Ne laissons pas massacrer les dernières sections préservées (10 % du total) par l’installation de nouveaux ouvrages. Ne tolérons pas la suppression de la notion de débit réservée au 1/10 ème du module, acquis fondamental des lois précédentes qui n’a même pas réussi à maintenir la qualité de nos cours d’eau. Exigeons l’application du principe pollueur – payeur, la mise en place d’un système de redevances équitablement réparties entre les différentes catégories d’usagers et la mise en place d’incitations financières au moindre emplois des produits phytosanitaires par la profession agricole.
Mobilisons nous contre ce projet de loi destructeur qui doit passer sur les bancs de l’assemblée nationale en juin en allant voir nos députés pour leur signifier notre mécontentement.

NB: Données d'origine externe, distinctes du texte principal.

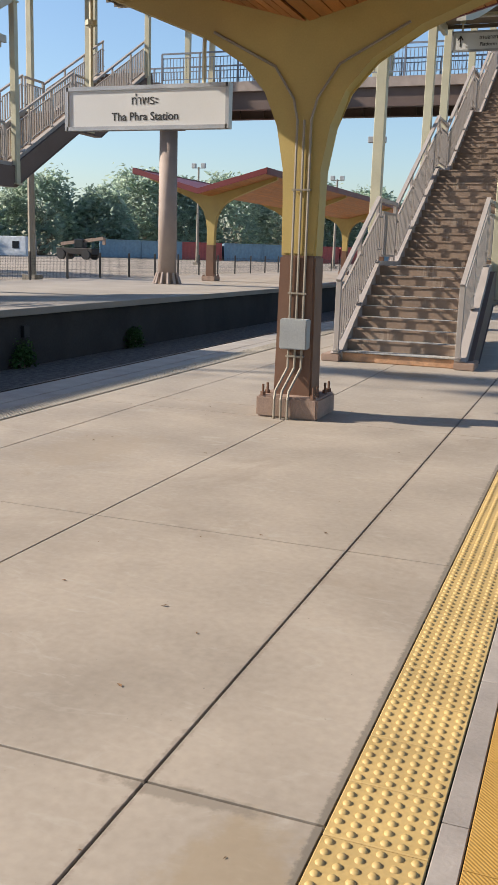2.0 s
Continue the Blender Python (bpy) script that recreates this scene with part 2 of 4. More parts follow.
TREAD = gravel("tread_washed_gravel", (0.43, 0.41, 0.37), (0.13, 0.11, 0.09), (0.38, 0.385, 0.375))
RAIL = mat("rail_taupe_paint", (0.44, 0.385, 0.34), 0.5, var=0.06, scale=3, bump=0.05, stain=(0.25, 0.17, 0.12), stain_amount=0.15)
STEELBROWN = mat("girder_brown_paint", (0.155, 0.105, 0.085), 0.55, var=0.1, scale=2, stain=(0.12, 0.08, 0.06), stain_amount=0.35)
FASCIA = mat("deck_fascia", (0.42, 0.34, 0.29), 0.6, stain=(0.2, 0.15, 0.12), stain_amount=0.4)
CREAM = mat("post_cream_paint", (0.62, 0.58, 0.41), 0.5, var=0.06, scale=2, bump=0.04, stain=(0.42, 0.36, 0.22), stain_amount=0.25)
BLUEGREY = mat("railing_blue_grey", (0.22, 0.24, 0.28), 0.5)
YCOL = mat("column_yellow_paint", (0.52, 0.39, 0.13), 0.6, var=0.07, scale=2, bump=0.06, stain=(0.42, 0.30, 0.13), stain_amount=0.3)
BCOL = mat("column_brown_paint", (0.17, 0.085, 0.05), 0.55, var=0.1, scale=3, stain=(0.26, 0.16, 0.1), stain_amount=0.3)
BASEC = mat("base_concrete", (0.36, 0.25, 0.19), 0.8, var=0.18, scale=5, bump=0.3, stain=(0.22, 0.15, 0.1), stain_amount=0.5)
BASEORANGE = mat("worn_orange_concrete", (0.60, 0.34, 0.19), 0.8, var=0.2, scale=6, fine=50, bump=0.4, stain=(0.25, 0.17, 0.12), stain_amount=0.6)
WOOD = mat("ceiling_wood", (0.42, 0.17, 0.045), 0.55, var=0.16, scale=2, fine=30, grain=(4, 0.5, 4), random_amount=0.1, island=True)
REDROOF = mat("roof_red_metal", (0.20, 0.03, 0.035), 0.5, var=0.12, scale=1.5, stain=(0.12, 0.04, 0.04), stain_amount=0.3)
WHITESTEEL = mat("roof_beam_cream", (0.60, 0.57, 0.47), 0.5, var=0.06, stain=(0.4, 0.36, 0.25), stain_amount=0.3)
UNDERROOF = mat("corrugated_soffit", (0.18, 0.135, 0.085), 0.5, var=0.15, stain=(0.2, 0.15, 0.09), stain_amount=0.4)
GALV = mat("galvanised_conduit", (0.33, 0.29, 0.23), 0.5, metal=0.3)
BOXGREY = mat("junction_box_grey", (0.40, 0.42, 0.42), 0.5, stain=(0.3, 0.3, 0.28), stain_amount=0.3)
FENCE = mat("fence_red_brown", (0.105, 0.020, 0.013), 0.6, var=0.15, scale=8, stain=(0.08, 0.03, 0.02), stain_amount=0.4, spec=0.25)
BLACKF = mat("fence_black", (0.03, 0.028, 0.028), 0.5)
WHITE = mat("sign_white", (0.80, 0.80, 0.78), 0.35, var=0.02, scale=2, bump=0.0, stain=(0.62, 0.60, 0.55), stain_amount=0.15)
SIGNFRAME = mat("sign_frame_aluminium", (0.50, 0.50, 0.50), 0.4, metal=0.6)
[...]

Une autre occasion de dénoncer cette politique nous est donnée cet été à l’occasion de la consultation du public sur la DCE. Le recueil des observations se fera en mairie ou en préfecture. Il est primordial de participer. Sinon, nos rivières risquent fort de se retrouver au régime. Ce mot, au cœur de la propagande actuelle d’EDF sera bien le plus approprié pour décrire l’état de nos rivières. Mais se sera un régime sec avec un cocktail de pesticides et de nitrates payé par les consommateurs. Et tout cela finira bien par se retrouver un jour dans la mer. Les ramasseurs de marées vertes sur nos plages, les producteurs de maïs ou d’électricité semblent avoir de bien beaux jours devant eux.